For U.S. Senate: Burr, Cunningham
This year’s battle for the seat held by U.S. Sen. Richard Burr takes on an importance beyond the borders of North Carolina.
Given the bruising battle over President Obama’s health-care reform bill (now law) and other spirited legislative struggles that lie ahead, the Republican Party would love to re-elect Burr and add enough other GOP members to take control of the Senate. The Democrats harbor dreams of building on their existing majority and securing a filibuster-proof 60 seats.
It may be that neither aspiration is likely to achieve fulfillment. But the outcome of next fall’s North Carolina Senate election will depend heavily on the choices the two parties make in the looming May 4 primaries. For whatever reasons, the seat being contested has a history of extreme instability. It has changed hands every six years since 1968, being held by seven different individuals in seven terms.
Burr: Clearly Strongest GOP Choice
In next week’s primary, Republican voters would be well advised to abandon that turnover tradition and keep Burr on the ticket. He wants a second term, and he is patently more qualified than any of his three GOP opponents.
Burr, 54, a former U.S. representative, usually marches in quiet lockstep with the conservative wing of his party and has seldom set himself off from the crowd or distinguished himself in terms of legislation seen through to fruition. The Pilot has found reason in the past to take editorial issue with him — most recently when he went into a pout after passage of the health-care legislation and brought an Armed Services Committee hearing to a halt, idling top generals and admirals who had flown from all over the world to testify.
Still, North Carolina Republicans would clearly be making a mistake to sacrifice the experience Burr has achieved after six years and substitute any of the others on the GOP ballot: Asheboro City Councilman Eddie Burks, Hendersonville businessman Brad Jones or former state Rep. Larry Linney, of Charlotte, who is now appealing an embezzlement conviction.
Cunningham: Articulate and Impressive
On the Democratic side, the three frontrunners are more evenly matched. But The Pilot strongly recommends Cal Cunningham, of Lexington, a former state senator and Iraq War veteran, over either Chapel Hill attorney Ken Lewis or Elaine Marshall, North Carolina’s secretary of state.

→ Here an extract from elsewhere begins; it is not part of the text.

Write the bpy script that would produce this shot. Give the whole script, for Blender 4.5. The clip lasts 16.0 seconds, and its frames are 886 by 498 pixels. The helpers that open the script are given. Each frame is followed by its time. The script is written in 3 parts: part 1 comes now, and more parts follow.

The three Democratic leaders see eye-to-eye on most issues. Lewis would be North Carolina’s first black U.S. senator. But that alone is hardly reason enough to elect him, and his public-service resume is thin. Marshall has stronger name recognition, but she did poorly in an earlier U.S. Senate run, coming in third in the 2002 Democratic primary. Running far behind are three lesser candidates: Marcus W. Williams, of Lumberton, Ann Worthy, of Gaston County, and Susan Harris, of Old Fort.
In a recent visit to The Pilot, Cunningham, 36, came across as a solid, well-informed candidate. He has a law degree from UNC-Chapel Hill and studied at the London School of Economics. He is intelligent, articulate and serious-minded.
As a state senator, Cunningham worked successfully on reducing class sizes in public schools and preserving farmland. He holds the Bronze Star for his Army work as a prosecutor in Iraq, making it hard for anyone to outflank him on military issues.
In the fall, a Cunningham-Burr face-off should produce an energetic, heavily issue-based contest.